Kepercayaan sultan-sultan Aceh pada prajurit perempuannya semakin terbukti dengan pengembangan Inong Balee. Iskandar Muda (1607-1636), sultan Aceh termashyur, mengambil sebagian anggota Inong Balee untuk masuk ke Kemala Cahaya,
 pengawal kehormatan istana. Sebagian besar adalah perempuan-perempuan 
berparas cantik. Mereka bertugas menerima tamu-tamu agung sultan. 
Menurut Ann Kumar, dalam Prajurit Perempuan Jawa, mengutip 
catatan Peter Mundy, pengelana Inggris yang melawat ke Aceh pada 1637, 
“para pengawal perempuan berjalan sambil mengusung panah dan busur.”

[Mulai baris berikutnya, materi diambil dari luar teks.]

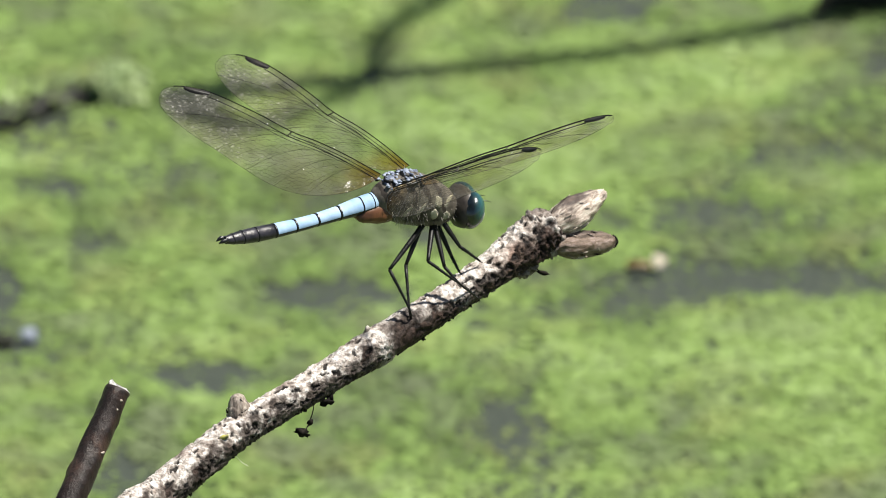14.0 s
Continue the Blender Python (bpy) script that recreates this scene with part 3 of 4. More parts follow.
def wing_parts(outline, length, hind, seed, vein=1.0, rung=0.034):
    """Vein net, film and dark cell of one wing, as (span, chord) drawings; span along +x, trailing edge along +y."""
    from mathutils.geometry import delaunay_2d_cdt
    rng = random.Random(seed)
    L = length
    edge = [tuple(q) for q in spline(list(outline) + [outline[0]], 6)[:-1] * L]
    lx = np.array([q[0] for q in edge[: 6 * 8 + 1]])
    ly = np.array([q[1] for q in edge[: 6 * 8 + 1]])

    def front(x):
        return float(np.interp(x, lx, ly))
    trail = sorted(edge[6 * 8:], key=lambda q: q[0])
    tx, ty = np.array([q[0] for q in trail]), np.array([q[1] for q in trail])

    def back(x):
        return float(np.interp(x, tx, ty))

    def zz(x, y):
        u, c = x / L, (y - front(x)) / L
        return L * (0.012 * math.sin(math.pi * min(1, u)) - 0.010 * abs(math.sin(c * 42)) * math.exp(-c * 14) + 0.05 * u * u * 0.3 - 0.10 * c * c)
    pts = []
    y = -0.03 * L
    while y < 0.36 * L:
        c = max(0, y / (0.3 * L))
        step = L * (0.028 - 0.013 * min(1, c))
        x = rng.uniform(-1, 1) * step
        while x < L:
            k = 1 - 0.35 * max(0, x / L - 0.35)
            q = (x + rng.uniform(-0.36, 0.36) * step, y + rng.uniform(-0.36, 0.36) * step)
            if inside(edge, *q):
                pts.append(q)
            x += step * k * (1.15 - 0.35 * min(1, c))
        y += step * (0.85 + 0.35 * min(1, c))
    res = delaunay_2d_cdt([Vector(q) for q in pts], [], [], 0, 1e-7)
    co, tris = res[0], res[2]
    centre, byedge = [], {}
    for i, t in enumerate(tris):
        (ax, ay), (bx, by), (cx, cy) = [co[k] for k in t]
        d = 2 * (ax * (by - cy) + bx * (cy - ay) + cx * (ay - by)) or 1e-12
        a2, b2, c2 = ax * ax + ay * ay, bx * bx + by * by, cx * cx + cy * cy
        centre.append(((a2 * (by - cy) + b2 * (cy - ay) + c2 * (ay - by)) / d, (a2 * (cx - bx) + b2 * (ax - cx) + c2 * (bx - ax)) / d))
        for k in range(3):
            byedge.setdefault(frozenset((t[k], t[(k + 1) % 3])), []).append(i)
    gap = 0.030 * L
    lines, fine = [], []
    for ids in byedge.values():
        if len(ids) != 2:
            continue
        p, q = centre[ids[0]], centre[ids[1]]
        if (p[0] - q[0]) ** 2 + (p[1] - q[1]) ** 2 > (0.09 * L) ** 2:
            continue
        pin, qin = inside(edge, *p), inside(edge, *q)
        if not (pin or qin):
            continue
        if pin != qin:
            a, b = (p, q) if pin else (q, p)
            for _ in range(12):
                m = ((a[0] + b[0]) / 2, (a[1] + b[1]) / 2)
                if inside(edge, *m):
                    a = m
                else:
                    b = m
            p, q = (p if pin else q), a
        if min(p[1] - front(p[0]), q[1] - front(q[0])) < gap * (1 if max(p[0], q[0]) < 0.93 * L else 0):
            continue
        fine.append(([p, q], 0.0122))
    # leading veins and the ladder between them
    nod = outline[3][0] * L
    xs = np.linspace(0.01 * L, 0.83 * L, 64)
    lines.append(([(x, front(x) + gap * (1 - 0.25 * (x / L))) for x in xs], 0.068))
    lines.append(([(x, front(x) + gap * 0.5) for x in xs if x < nod], 0.052))
    lines.append(([(x, front(x) + gap * (1.0 + 0.15 * min(1, x / (0.12 * L)) + 1.0 * x / L)) for x in np.linspace(0.03 * L, 0.72 * L, 50)], 0.040))
    x = 0.05 * L
    while x < 0.9 * L:
        if not 0.81 * L < x < 0.93 * L:
            lines.append(([(x, front(x)), (x + 0.004 * L, front(x) + gap * (1 - 0.25 * x / L))], rung))
        x += L * rng.uniform(0.85, 1.15) * (0.036 if x < nod else 0.030)
    lines.append(([(nod - 0.004 * L, front(nod) - 0.001 * L), (nod + 0.004 * L, front(nod) + gap)], 0.09))
    # sector veins sweeping to the trailing edge
    for a, b, bow in ((0.10, 0.93, 0.02), (0.16, 0.80, 0.05), (0.22, 0.66, 0.06), (0.10, 0.50, 0.045), (0.06, 0.34, 0.03)) if not hind else ((0.10, 0.93, 0.02), (0.15, 0.80, 0.06), (0.20, 0.66, 0.07), (0.10, 0.50, 0.07), (0.06, 0.36, 0.07), (0.04, 0.22, 0.05)):
        x0, x1 = a * L, b * L
        y0, y1 = front(x0) + gap, back(x1)
        lines.append(([(x0 + (x1 - x0) * u, y0 + (y1 - y0) * u ** (2.6 + 8 * bow) - bow * L * 0.2 * math.sin(math.pi * u)) for u in np.linspace(0, 1, 22)], 0.022))
    # finer rays between them
    for k in range(11 if hind else 9):
        a, b = (0.08 + 0.035 * k, 0.26 + 0.066 * k)
        x0, x1 = a * L, b * L
        y0, y1 = front(x0) + gap * 1.6, back(x1)
        rays = [(x0 + (x1 - x0) * u, y0 + (y1 - y0) * u ** 2.3) for u in np.linspace(0.25, 1, 16)]
        fine.append(([q for q in rays if inside(edge, *q)], 0.0120))
    # thick edges of the dark cell
    xs = np.linspace(0.82 * L, 0.93 * L, 12)
    lines.append(([(x, front(x) + gap * 0.80 * math.sin(math.pi * (0.12 + 0.84 * i / 11)) ** 0.5) for i, x in enumerate(xs)], 0.07))
    rim = [(q, r) for q, r in zip(edge, [0.085 if i < 6 * 7 else 1.15 * rung for i in range(len(edge))])]
    for i in range(len(rim)):
        (p, r), (q, _) = rim[i], rim[(i + 1) % len(rim)]
        lines.append(([p, q], r))

    def drawn(strokes):
        verts, faces = [], []
        for line, r in strokes:
            r = r * MM * vein
            for p, q in zip(line, line[1:]):
                d = Vector((q[0] - p[0], q[1] - p[1]))
                if d.length < 1e-7:
                    continue
                d.normalize()
                nx, ny = -d.y * r, d.x * r
                o = len(verts)
                for m in (p, q):
                    z = zz(*m)
                    verts += [(m[0] + nx, m[1] + ny, z), (m[0] - nx, m[1] - ny, z), (m[0], m[1], z + 1.2 * r), (m[0], m[1], z - 1.2 * r)]
                faces += [(o, o + 2, o + 6, o + 4), (o + 2, o + 1, o + 5, o + 6), (o + 1, o + 3, o + 7, o + 5), (o + 3, o, o + 4, o + 7)]
        return verts, faces
    n = len(edge)
    grid = [q for q in pts if min(math.hypot(q[0] - e[0], q[1] - e[1]) for e in edge) > 0.008 * L]
    res = delaunay_2d_cdt([Vector(q) for q in edge + grid], [(i, (i + 1) % n) for i in range(n)], [], 1, 1e-7)
    film = ([(v.x, v.y, zz(v.x, v.y)) for v in res[0]], [tuple(t) for t in res[2]])
    pv, pf = [], []
    for i, x in enumerate(np.linspace(0.82 * L, 0.93 * L, 8)):
        for yy in (front(x), front(x) + gap * 0.80 * math.sin(math.pi * (0.12 + 0.84 * i / 7)) ** 0.5):
            for s in (1, -1):
                pv.append((x, yy, zz(x, yy) + s * 0.06 * MM))
    for i in range(7):
        o = i * 4
        pf += [(o, o + 4, o + 6, o + 2), (o + 1, o + 3, o + 7, o + 5), (o, o + 1, o + 5, o + 4), (o + 2, o + 6, o + 7, o + 3)]
    return drawn(lines), drawn(fine), film, (pv, pf)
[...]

Menurut A. Hasjmy dalam 59 Tahun Aceh Merdeka, seusai masa Iskandar Muda, prajurit perempuan Aceh terus dibina oleh Sultanah Safiatuddin (1641-1675). Inong Balee,
 misalnya, tak lagi hanya berisi janda tapi juga perempuan bersuami atau
 masih gadis. Meski Kesultanan Aceh mengalami kemunduran jelang abad 
ke-18, peran prajurit perempuan Aceh tak lantas mengendur. Lawan Aceh, 
Portugis, yang juga mengalami kemunduran, digantikan oleh Belanda. 
Belanda harus mengalami perang serupa Portugis: menghadapi prajurit 
perempuan.
Hingga paruh 
pertama abad ke-20, kiprah perempuan Aceh dalam militer masih tersua. 
Beberapa nama kesatuan prajurit perempuan bisa disebut, semisal Sukey Fakinah pada akhir abad ke-19 dan Resimen Pocut Baren pada
 1945. Dari epos panjang prajurit perempuan Aceh itu, keperkasaan 
tokoh-tokoh masyhur seperti Cut Nyak Dien dan Cut Meutia dapat terlacak.